Alternatively, you could set up a webhook to fetch the group members. Then, use the random number generator to pick an index from the array and apply an expression/parser combo to isolate the chosen agent. This method would be more sustainable, as it dynamically adapts to changes in group membership without manual updates.


 I had a play with my idea….. It’s not pretty… I’ll post up about it later.  @DanielRuff 

 

@Dan D  - Having two queue may be your best solution, and then when the ticket is marked as audit, move it to the new queue, enable round robin on that queue, add an approval task for the assigned agent. The challange is the checking that the Agent is different, but you may be best off making it a.clear policy not to “approve” your own and spot checking. As checking, really needs loops and Fresh can’t do that yet. 


@Roxwell, I appreciate your insights. 😊

I propose we consider a hybrid approach utilizing both state and hidden fields. For instance, we could employ two hidden fields to store the ID of the agent who initially handled the ticket. While using the API is a possibility, it might introduce unnecessary complexity.

Here’s a potential workflow:

Status: “In Progress” - Agent A is actively working on the ticket.
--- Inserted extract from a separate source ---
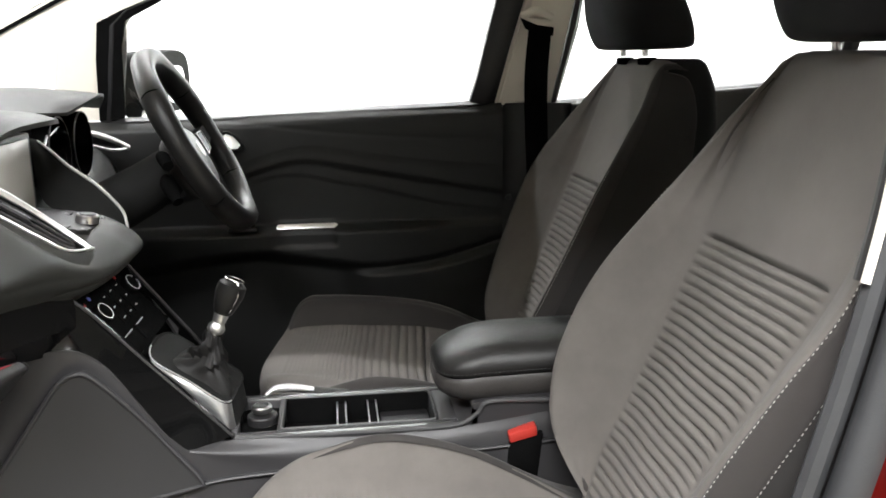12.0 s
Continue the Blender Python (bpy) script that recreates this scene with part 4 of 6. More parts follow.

Status: “Audit” - Agent A changes the status to “Audit”, which unassigns the agent and moves the ticket to a different queue managed by a round-robin algorithm.

Case 1: Agent A is reassigned by round-robin

It’s unclear if the round-robin assignment can trigger a workflow. If it can, we should compare the assigned agent with the previously stored agent ID. If not, we can perform this check when the agent attempts to transition the ticket from “Audit” to “Resolved”. If the same agent is detected, we can prevent the transition and notify the agent accordingly. Additionally, a note indicating the previous agent’s involvement would be beneficial. I don’t see a clean solution to prevent an agent being selected twice by round robin.

Case 2: Agent B is assigned by round-robin

In this scenario, the process proceeds smoothly, allowing Agent B to review and resolve the ticket.